Poder-se-ia afirmar que este filme era mais um ao lado dos demais que basearam as suas linhas orientadoras nos poemas deste grande escritor – e ainda bem que há tantos assim –, mas seria insensato declará-lo de facto, porque não se apresenta como um Filme do Desassossego (2010) ou um La gentilezza del tocco (1987). Pelo contrário, esta obra, escrita de forma perspicaz por Edgar Pêra e Luísa Costa Gomes, constitui-se, de forma anacrónica, como uma perspetiva refrescante (apesar de alucinante), com um ritmo fílmico muito particular, um Pessoa entre todos os outros.

O barulho gritante da sinfonia das máquinas de escrever, esta musicalidade intrínseca ao ato de escrever mestrada por ele próprio, constitui a personificação dos acessos de loucura febril de uma alma perturbada por esta multiplicidade de imaginários labirínticos. Uma agitação do sonoro de tal ordem, impele o espectador para um quarto coberto por espelhos quebrados, onde se instala um clima de terror psicológico, onde são refletidas imagens pertencentes à ordem do não-real.

The Nothingness Club – Não Sou Nada, de Edgar Pêra – © Direitos reservados

A fragmentação do “eu”, os dramas íntimos e a dimensão fantasiosa presentes nos poemas de Pessoa são de tal modo vinculados pela técnica. Quer seja pela câmara lenta e pela voz-off, que adensam o teor psicológico das personagens, quer seja pela banda sonora habilmente trabalhada por Artur Cyanetto e Jorge Prendas, quer seja pela sobreposição e justaposição de imagens, construída na montagem de Tomás Baltazar e Cláudio Vasques, nota-se, aqui, um cinema criador de dimensões imaginárias a partir de dimensões técnicas, usando a técnica para estabelecer esse imaginário estranho e labiríntico, através de um movimento de embriaguez alucinogénica. 
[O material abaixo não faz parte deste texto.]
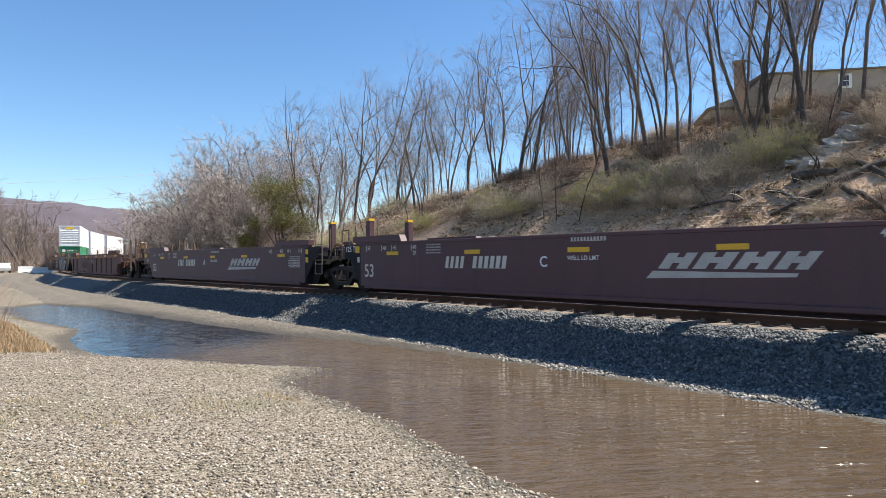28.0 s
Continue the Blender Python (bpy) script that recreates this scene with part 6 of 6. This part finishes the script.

Sente-se o ambiente caótico, o contraste entre o espaço ficcional e o real (o escritório e o hospício), espaços que se contaminam, se devoram e se iluminam. Observa-se Lisboa numa distorção delirante através do cinema – e assumimos o papel de um dos muitos heterónimos, sentido o que ele sente, mas à nossa maneira singular e subjetiva. Constatam-se as fascinantes performances de Miguel Borges, atuando como Fernando Pessoa, um espectador de si mesmo que se procura a si e à sua essência; de Victoria Guerra como Ofélia, um elemento sedutor no meio dos cenários, um indício de cedência da racionalidade ao sentir inerente à condição humana; e de Albano Jerónimo, que é Álvaro de Campos, o corroer de várias personalidades que vão morrendo aos poucos com ele.

Aqui, vê-se o gesto e o grito. Aqui, experimenta-se o cinema, que tem o poder de elevar quem vê à condição de quem sente, num delírio estonteante, numa visão múltipla e deturpada do mundo, que só Pessoa poderia conceber.